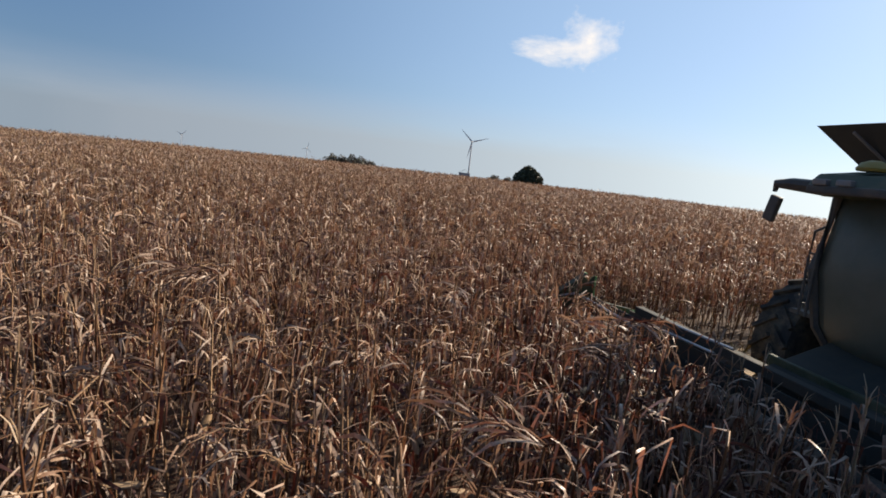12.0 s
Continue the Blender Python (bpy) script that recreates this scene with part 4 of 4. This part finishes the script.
    for z in (0.70, 1.055):
        part("step_edge", tube([(lx + 0.05, -0.985, z - 0.02), (lx + 0.05, -1.1, z), (lx + 0.05, -1.3, z)], 0.010, 6), grey_metal, c)
    part("rail_foot", box((lx - 0.02, -1.16, 1.47), (lx + 0.2, -1.02, 1.52), 0.01), green, c)
    part("ladder_mount", box((lx + 0.4, -1.45, 0.6), (2.95, -1.02, 1.3), 0.03), hood_mat, c)
    ext = part("fire_extinguisher", lathe([(1.25, 0.045), (1.27, 0.052), (1.60, 0.052), (1.65, 0.028), (1.70, 0.025)], 16, (lx + 0.06, -0.87, 0), "z"), red, c, "red fire extinguisher with a white label", 40)
    part("extinguisher_label", lathe([(1.52, 0.0535), (1.61, 0.0535)], 16, (lx + 0.06, -0.87, 0), "z"), white, ext)
    # satellite receiver on the roof
    part("receiver", lathe([(3.40, 0.16), (3.43, 0.17), (3.49, 0.13), (3.52, 0.05)], 20, (cx + 0.52, -0.62, 0), "z"), olive, c, "yellowish domed satellite receiver", 40)
    return c


build_combine()


# ---- wind turbines ----
turbine_white = paint("turbine_coat", (0.50, 0.52, 0.54), 0.5, 0, 0.03)


def build_turbine(az, dist, hub_el, size, spin, face=-112):
    a = radians(az)
    x, y = -math.sin(a) * dist, math.cos(a) * dist
    hub = 2.7 + dist * math.tan(radians(hub_el))
    g = float(terrain(x, y))
    base = min(g - 0.5, hub - 60 * size) if dist > 1500 else g - 0.5
    t = thing("wind_turbine", (x, y, base), "white three-bladed wind turbine standing far off in the fields", "wind turbine", "wind turbines")
    h = hub - base
    part("tower", lathe([(0, 1.7 * size), (h * 0.5, 1.4 * size), (h - 1.5 * size, 1.05 * size)], 20, axis="z"), turbine_white, t, "", 40)
    f = radians(face)
    m = Matrix.Translation((0, 0, h)) @ Matrix.Rotation(f, 4, "Z")
    bm = box((-1.7 * size, -6 * size, -1.7 * size), (1.7 * size, 4.0 * size, 1.9 * size), 0.4 * size, m)
    part("nacelle", bm, turbine_white, t)
    bm = lathe([(4.0 * size, 1.5 * size), (5.2 * size, 1.4 * size), (6.2 * size, 0.5 * size)], 14, axis="y")
    bmesh.ops.transform(bm, matrix=m, verts=bm.verts)
    part("hub", bm, turbine_white, t)
    for k in range(3):
        bm = bmesh.new()
        rings = []
        for r, w, th in ((1, 0.9, 0.8), (6, 1.7, 0.5), (20, 1.1, 0.25), (39, 0.25, 0.06)):
            rings.append([bm.verts.new((u * w * size, (5.0 + v * th) * size, r * size)) for u, v in ((-1, 0), (0, 1), (1, 0), (0, -1))])
        for p, q in zip(rings, rings[1:]):
            for i in range(4):
                bm.faces.new((p[i], p[(i + 1) % 4], q[(i + 1) % 4], q[i]))
        bm.faces.new(rings[0][::-1])
        bm.faces.new(rings[-1])
        bmesh.ops.transform(bm, matrix=m @ Matrix.Rotation(radians(spin + 120 * k), 4, "Y"), verts=bm.verts)
        part("blade", bm, turbine_white, t)


build_turbine(-32.15, 800, 4.65, 1.0, 4, -101)
build_turbine(-105.0, 1300, 2.6, 1.0, -47)
build_turbine(-0.15, 2600, 0.12, 1.0, 10)
build_turbine(-76.9, 3300, 0.0, 1.0, 50)
build_turbine(-88.4, 3300, 0.05, 1.0, 15)


# ---- trees and shed ----
def build_tree(az, dist, wide, tall, dark, label, rough=0.26):
    a = radians(az)
    x, y = -0.3 - math.sin(a) * dist, 4.6 + math.cos(a) * dist
    g = float(terrain(x, y))
    t = thing("tree", (x, y, g), label, "tree", "trees on the skyline")
    bm = tube([(0, 0, -0.3), (0.1, 0, tall * 0.35), (0, 0.1, tall * 0.6)], [0.28, 0.22, 0.1], 8)
    for k in range(7):
        h = k * 0.9
        tube([(0.05, 0, tall * (0.2 + 0.05 * k)), (math.cos(h) * wide * 0.3, math.sin(h) * wide * 0.3, tall * (0.45 + 0.06 * k))], [0.1, 0.03], 5, bm)
    part("trunk", bm, bark, t)
    n = 6000 if rough < 0.1 else 2200
    u = rng.normal(0, 1, (n, 3))
    u /= np.linalg.norm(u, axis=1)[:, None]
    rr = rng.random(n) ** 0.3
    lump = 0.86 + rough * (np.sin(u[:, 0] * 5 + az) * np.sin(u[:, 1] * 4 + 1) + 0.5 * np.sin(u[:, 2] * 7))
    p = u * (rr * lump)[:, None] * np.array([wide / 2, wide / 2, tall * 0.72]) + np.array([0, 0, tall * 0.26])
    p[:, 2] = np.maximum(p[:, 2], 0.3)
    s = rng.uniform(0.25, 0.62, n) * wide / 9
    d1, d2 = rng.normal(0, 1, (n, 3)), rng.normal(0, 1, (n, 3))
    d1 /= np.linalg.norm(d1, axis=1)[:, None]
    d2 /= np.linalg.norm(d2, axis=1)[:, None]
    V = np.stack([p - d1 * s[:, None], p - d2 * s[:, None] * 0.6, p + d1 * s[:, None], p + d2 * s[:, None] * 0.6], 1).reshape(-1, 3)
    me = mesh_from("crown", V, np.arange(4 * n), np.arange(n) * 4, np.full(n, 4), np.zeros(n, int), [dark])
    new("crown", me).parent = t


bark = paint("bark", (0.10, 0.075, 0.055), 0.9, 0, 0.2)
# lightened a little: the haze of distance is put into the leaf colour
tree_mat = plant("dark_tree_leaf", [(0.0, (0.04, 0.055, 0.035)), (0.5, (0.065, 0.085, 0.055)), (1.0, (0.10, 0.115, 0.08))])
autumn_mat = plant("autumn_tree_leaf", [(0.0, (0.10, 0.11, 0.085)), (0.5, (0.15, 0.15, 0.12)), (1.0, (0.22, 0.20, 0.16))])
build_tree(-111.2, 180, 11, 8.2, tree_mat, "dense dark evergreen tree with a rounded crown", 0.07)
for az, w, h in ((-91.0, 11, 7.6), (-92.0, 12, 6.8), (-93.0, 13, 7.9), (-93.9, 12, 7.4), (-94.8, 9, 6.0)):
    build_tree(az, 350, w, h, autumn_mat, "grey-green bushy tree behind the corn on the skyline")
for az, w, h in ((-107.8, 8, 5.0), (-109.2, 7, 4.9)):
    build_tree(az, 300, w, h, autumn_mat, "thin pale tree on the skyline")

build_tree(9.0, 150, 2.6, 1.7, autumn_mat, "small brown bush standing alone in the stubble")


pale_wall = paint("pale_shed_wall", (0.30, 0.31, 0.33), 0.6, 0, 0.1)


def build_shed():
    a = radians(-104.7)
    d = 400
    x, y = -0.3 - math.sin(a) * d, 4.6 + math.cos(a) * d
    s = thing("farm_shed", (x, y, float(terrain(x, y)) + 1.0), "grey metal farm shed with a pitched roof", "shed", rz=-15)
    part("wall", box((-5.5, -4, -1.4), (5.5, 4, 4.0), 0.05), pale_wall, s)
    part("roof", prism([(-4.4, 3.9), (0, 6.4), (4.4, 3.9), (4.4, 3.75), (0, 6.2), (-4.4, 3.75)], -5.8, 5.8, "x"), grey_metal, s)
    part("door", box((-1.5, 4.0, 0), (1.5, 4.06, 3.2), 0.02), grey_metal, s)


build_shed()


# ---- far left: another stand of corn with a grass strip ----
def build_left_block():
    k = rng.uniform(0, 1, 2600)
    w = rng.uniform(0, 1, 2600) ** 1.6
    x = -33.5 - 1.5 * k - 45 * w + rng.normal(0, 0.2, 2600)
    y = 58 + 44 * k + 14 * w
    n = len(x)
    tem = [corn_template(rng, "block") for _ in range(8)]
    s = 1.7 * rng.normal(1, 0.08, n)
    scatter("corn_stand", tem, rng.integers(0, 8, n), np.stack([x, y, terrain(x, y)], -1), rng.uniform(0, 6.28, n), np.stack([s * 2, s * 2, s], -1),
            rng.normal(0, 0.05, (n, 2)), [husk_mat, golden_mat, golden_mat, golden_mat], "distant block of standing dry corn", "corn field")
    n = 9000
    k = rng.uniform(0, 1, n)
    x = -32.3 + 6 * k ** 1.5 + rng.uniform(-0.9, 0.9, n) * (1.3 - k)
    y = 58 + 37 * k + rng.uniform(-1, 1, n)
    tv = np.array([(-0.1, 0, 0), (0.1, 0, 0), (0.05, 0.1, 0.22), (-0.12, 0.05, 0.2)], float)
    scatter("grass_strip", [(tv, np.array([(0, 1, 2, 3)]), np.array([0]))], np.zeros(n, int), np.stack([x, y, terrain(x, y)], -1), rng.uniform(0, 6.28, n),
            rng.uniform(0.7, 1.5, (n, 1)) * np.ones((1, 3)), rng.normal(0, 0.3, (n, 2)), [grass_mat], "strip of short green grass beside the corn", "grass")

    n = 1700                                   # standing corn along the crest of the hill
    az = np.radians(rng.uniform(7, 48, n))
    d = 250 + rng.uniform(0, 45, n)
    x, y = -np.sin(az) * d, np.cos(az) * d
    s = 1.9 * rng.normal(1, 0.08, n)
    scatter("corn_stand", tem, rng.integers(0, 8, n), np.stack([x, y, terrain(x, y)], -1), rng.uniform(0, 6.28, n), np.stack([s * 4, s * 4, s], -1),
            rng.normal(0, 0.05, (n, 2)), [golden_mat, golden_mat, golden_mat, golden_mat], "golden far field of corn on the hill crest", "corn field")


build_left_block()


# ---- clouds ----
def cloud_material(seed, cover):
    m, t, b = nodes_of("cloud")
    t.nodes.remove(b)
    tc = t.nodes.new("ShaderNodeTexCoord")
    n = node(t, "TexNoise", Scale=2.2, Detail=6.0, Roughness=0.6)
    mp = t.nodes.new("ShaderNodeMapping")
    mp.inputs["Location"].default_value = (seed, seed * 0.7, 0)
    t.links.new(tc.outputs["Object"], mp.inputs[0])
    t.links.new(mp.outputs[0], n.inputs["Vector"])
    ln = node(t, "VectorMath")
    ln.operation = "LENGTH"
    t.links.new(tc.outputs["Object"], ln.inputs[0])
    s = node(t, "Math")
    s.operation = "MULTIPLY_ADD"
    t.links.new(ln.outputs["Value"], s.inputs[0])
    s.inputs[1].default_value = -0.75
    t.links.new(n.outputs["Fac"], s.inputs[2])
    f = ramp(t, s.outputs[0], [(0.0, (0, 0, 0)), (0.55, (cover,) * 3)])
    tr = t.nodes.new("ShaderNodeBsdfTransparent")
    em = node(t, "Emission", Strength=0.56)
    em.inputs[0].default_value = (0.93, 0.94, 0.96, 1)
    ms = t.nodes.new("ShaderNodeMixShader")
    t.links.new(f, ms.inputs[0])
    t.links.new(tr.outputs[0], ms.inputs[1])
    t.links.new(em.outputs[0], ms.inputs[2])
    t.links.new(ms.outputs[0], t.nodes["Material Output"].inputs[0])
    return m


def build_cloud(az, el, wide, tall, seed, cover=0.8, tilt=0.0):
    d = 4000
    a, e = radians(az), radians(el)
    at = Vector((-math.sin(a) * math.cos(e), math.cos(a) * math.cos(e), math.sin(e))) * d
    me = bpy.data.meshes.new("cloud")
    bm = bmesh.new()
    bmesh.ops.create_grid(bm, x_segments=2, y_segments=2, size=1)
    bm.to_mesh(me)
    bm.free()
    me.materials.append(cloud_material(seed, cover))
    ob = new("cloud", me)
    ob.matrix_world = look(at, (0, 0, 0), tilt) @ Matrix.Diagonal((d * radians(wide) / 2, d * radians(tall) / 2, 1, 1))
    ob.visible_shadow = False
    tagged(ob, "small white fair-weather cloud in the blue sky", "cloud", "clouds", "structure")


build_cloud(-29.7, 11.7, 5.0, 2.6, 1.3, 0.62)
build_cloud(-15.8, 11.4, 4.2, 1.9, 4.1, 0.32)
build_cloud(-24.2, 10.1, 5.0, 2.0, 9.4, 0.14)
build_cloud(-115.4, 13.2, 8.6, 8.0, 2.2, 1.0)
build_cloud(-112.0, 12.2, 12.0, 4.4, 6.6, 0.95)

What the task asks » Return each line of the listing that holds the string "with".

Reply to the exercise »
Continue the Blender Python (bpy) script that recreates this scene with part 4 of 4. This part finishes the script.
    ext = part("fire_extinguisher", lathe([(1.25, 0.045), (1.27, 0.052), (1.60, 0.052), (1.65, 0.028), (1.70, 0.025)], 16, (lx + 0.06, -0.87, 0), "z"), red, c, "red fire extinguisher with a white label", 40)
build_tree(-111.2, 180, 11, 8.2, tree_mat, "dense dark evergreen tree with a rounded crown", 0.07)
    s = thing("farm_shed", (x, y, float(terrain(x, y)) + 1.0), "grey metal farm shed with a pitched roof", "shed", rz=-15)
# ---- far left: another stand of corn with a grass strip ----